How many types of indicators are there in stock market

types of technical indicators, types of indicators in trading


In intraday trading we often get confused which indicator to use to get the right results. Today we will learn how many types of indicators are available and how to use them effectively. 

1) Trend indicators

These technical indicators measure the direction and strength of a trend by comparing prices to an established baseline.

Moving Averages:

Used to identify trends and reversals, as well as to set up support and resistance levels.

Parabolic Stop and Reverse (Parabolic SAR): 

Used to find potential reversals in the market price direction.

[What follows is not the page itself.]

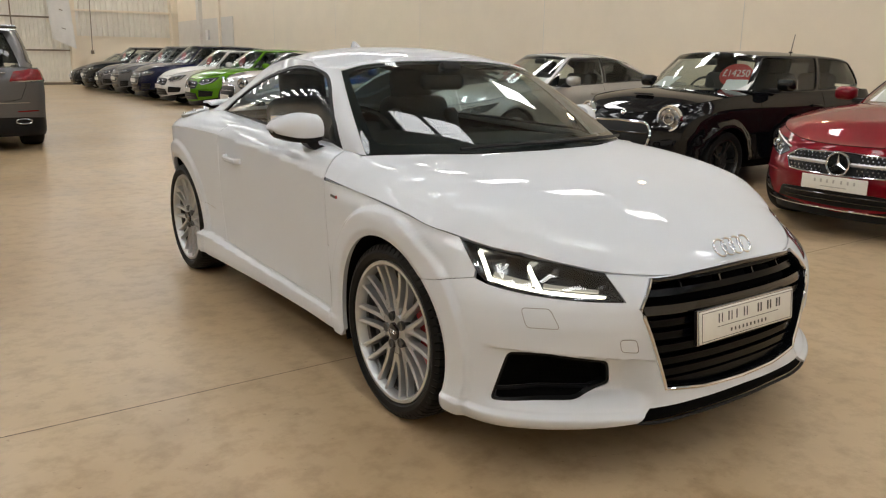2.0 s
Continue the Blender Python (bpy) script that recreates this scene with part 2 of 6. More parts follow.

Moving Average Convergence Divergence (MACD): 

Used to reveal changes in the strength, direction, momentum, and duration of a trend in a stock’s price.

2) Momentum indicators

These technical indicators may identify the speed of price movement by comparing the current closing price to previous closes.

Stochastic Oscillator: 

Used to predict price turning points by comparing the closing price to its price range.

Commodity Channel Index (CCI): 

An oscillator that helps identify price reversals, price extremes, and trend strength.

Relative Strength Index (RSI): 

Measures recent trading strength, velocity of change in the trend, and magnitude of the move.

3) Volatility Indicators

These technical indicators measure the rate of price movement, regardless of direction.

Bollinger bands: 

Measures the “highness” or “lowness” of price, relative to previous trades.

Average True Range: 

Shows the degree of price volatility.

Standard Deviation: 

Used to measure expected risk and to determine the significance of certain price movements.

4) Volume Indicators

These technical indicators measure the strength of a trend based on volume of shares traded.

Chaikin Oscillator: 

Monitors the flow of money in and out of the market, which can help determine tops and bottoms.

On-Balance Volume (OBV): 

Attempts to measure level of accumulation or distribution, by comparing volume to price.

Volume Rate of Change: 

Highlights increases in volume. These normally happen mostly at market tops, bottoms, or breakouts.

Chart patterns are part of price action.

Combining price action with indicators can give you a higher success probability

A double bottom or inverse head and shoulder is a bullish pattern

if it formed when RSI >50 we get more confident that momentum on buying side is high now.

Similarly if you are shorting make sure RSI is less than 50 and combine it with any price action pattern like head and shoulders pattern for higher success.